Paseo Colón – Located west of the downtown area, it consists of many restaurants and a variety of smaller hotels. There is also a nice shopping and eating area (blocked off to vehicle traffic) between Calle 2 and Calle 5.

Parque La Sabana – Like New York’s Central Park, this is San José’s version. It is located west of Paseo Colón and there is plenty of space. In fact, it was once the location of the city’s international airport before it moved to the much larger one near Alajuela. It is a great space for biking and jogging or just sitting on the grass next to the lake and listening to the city’s noise swirl around you. It also the home of the National Stadium, and The Costa Rica Art Museum, also known as the Museo de Arte Costarricense.

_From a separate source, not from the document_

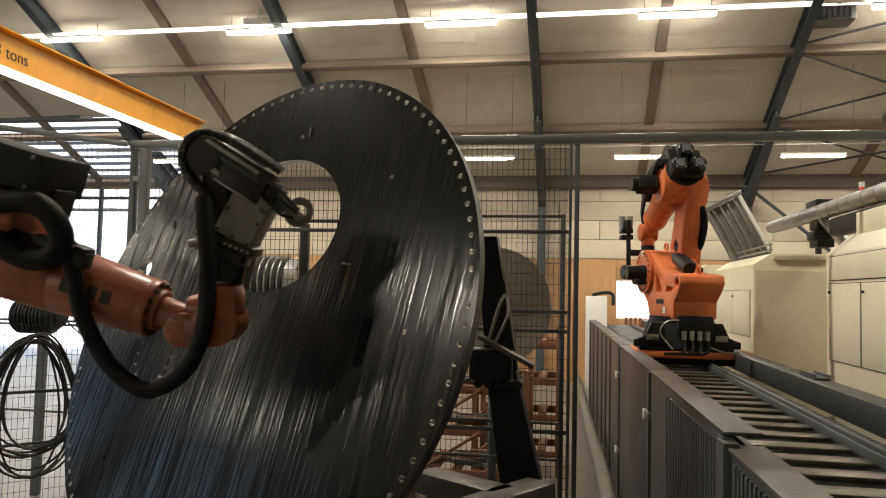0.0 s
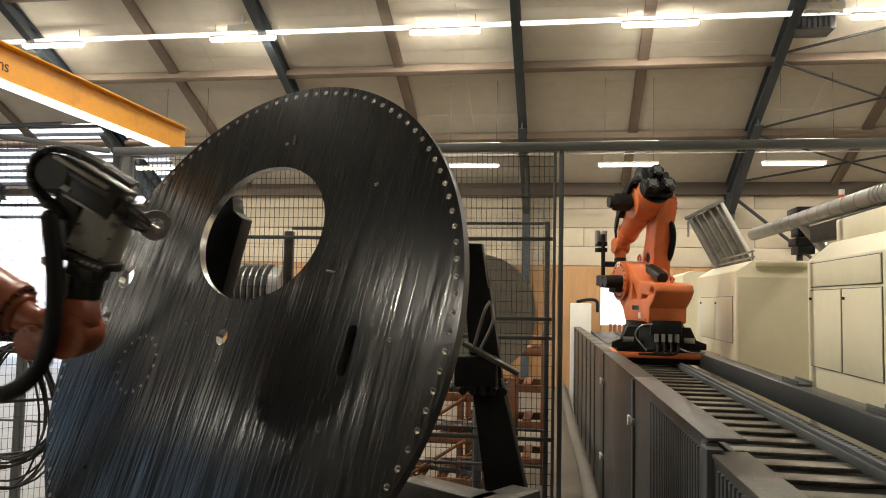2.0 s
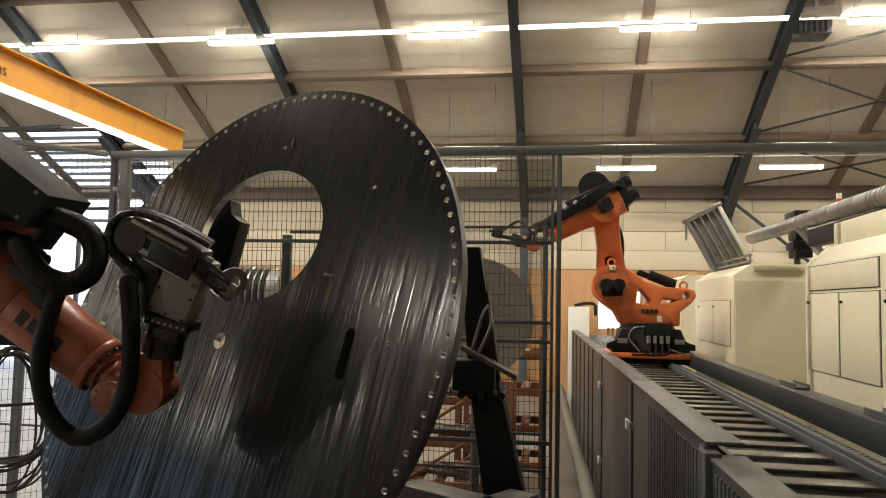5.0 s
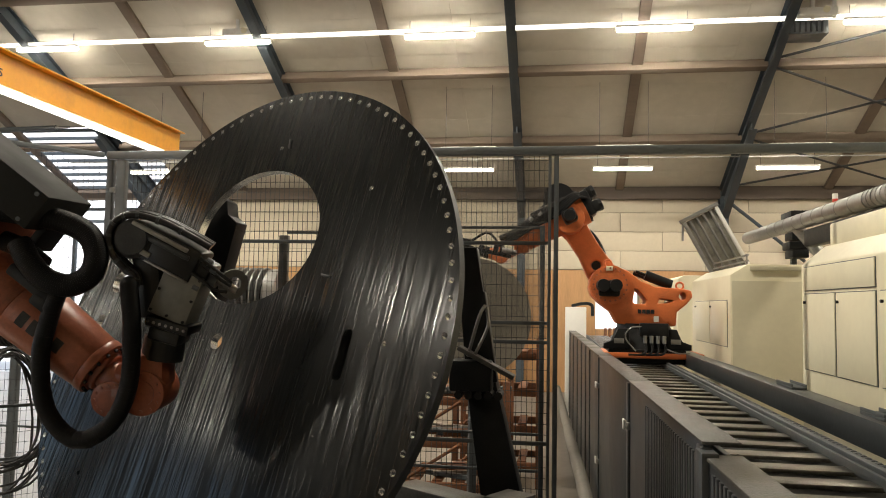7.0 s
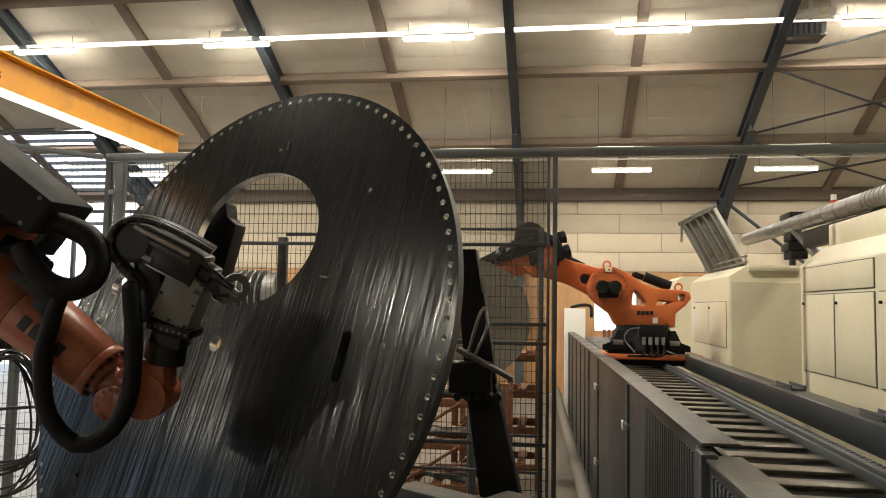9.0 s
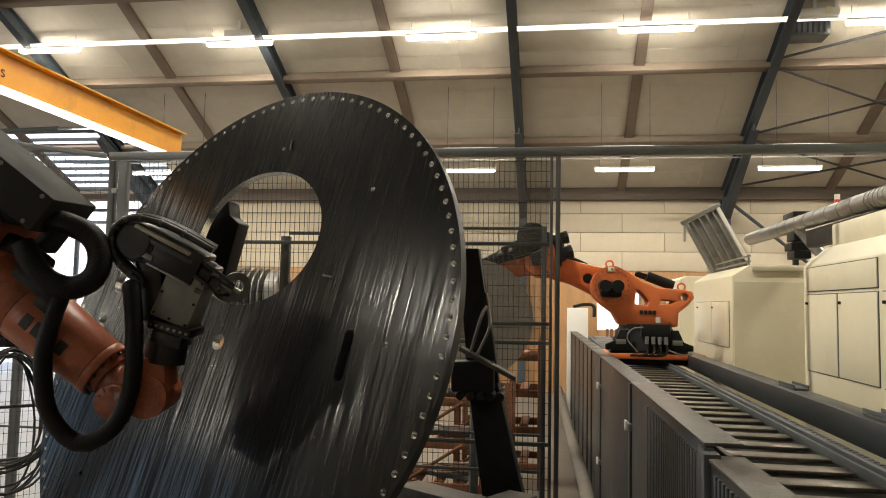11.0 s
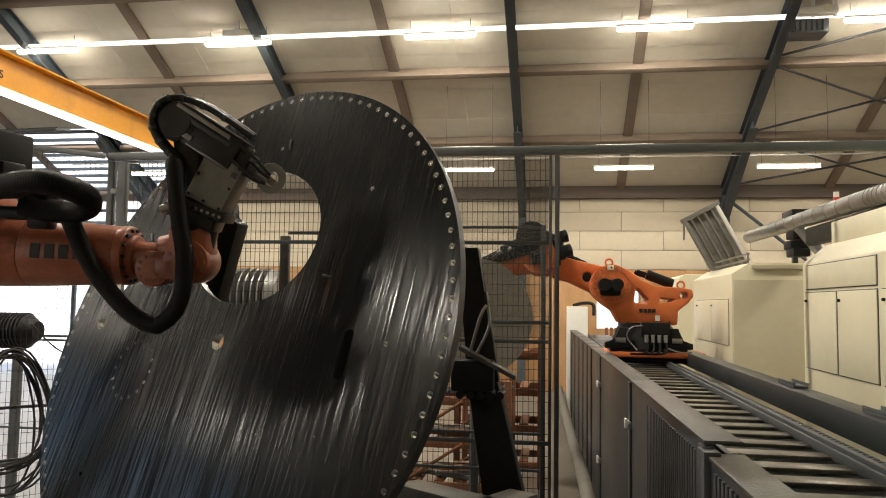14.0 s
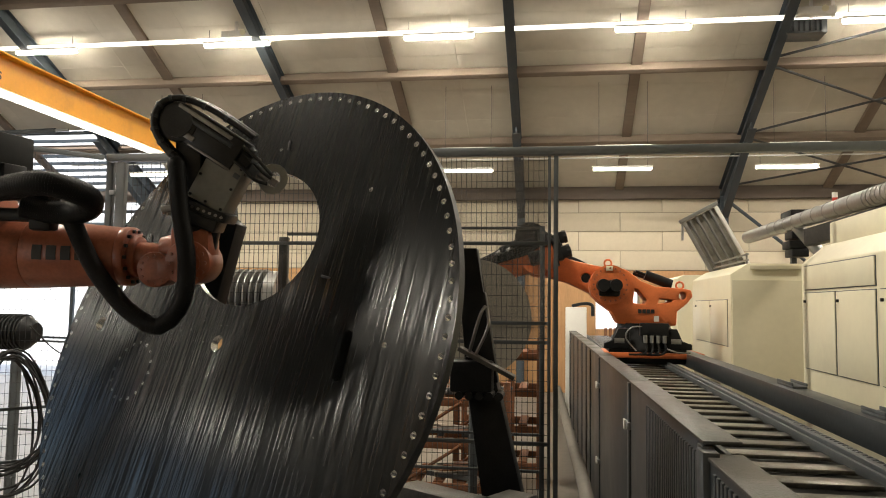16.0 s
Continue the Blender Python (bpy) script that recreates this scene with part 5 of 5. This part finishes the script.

Barrios Amón – Located northeast of Avenida 5 and Calle 1, it is one of the few remaining colonial districts in the city. The Spanish colonial structures include many that date back to the 1800s. It can be a convenient and relatively peaceful stay if you book one of the beautiful boutique hotels there, which are all walking distance to a number of restaurants. These characteristics make the neighborhood popular with both travelers and expatriates.

San Pedro – This neighborhood, located east of downtown, is home to the University of Costa Rica and some of the city’s best nightlife. This naturally comes from the many college-oriented restaurants, bars and clubs. From downtown, you can easily catch a bus from the Avenida Central near Calle 9. The buses leave every 10 minutes, so don’t worry about schedules. The neighborhood’s main area is the Avenida Central, which includes most of the best restaurants and shopping at the Mall San Pedro (seen to the left).

Escazú and Santa Ana – These two nice neighborhoods are located in the hills west of San José. In addition to the views, it includes a relatively large expatriate community and smaller bed-and-breakfast accommodations that are just wonderful.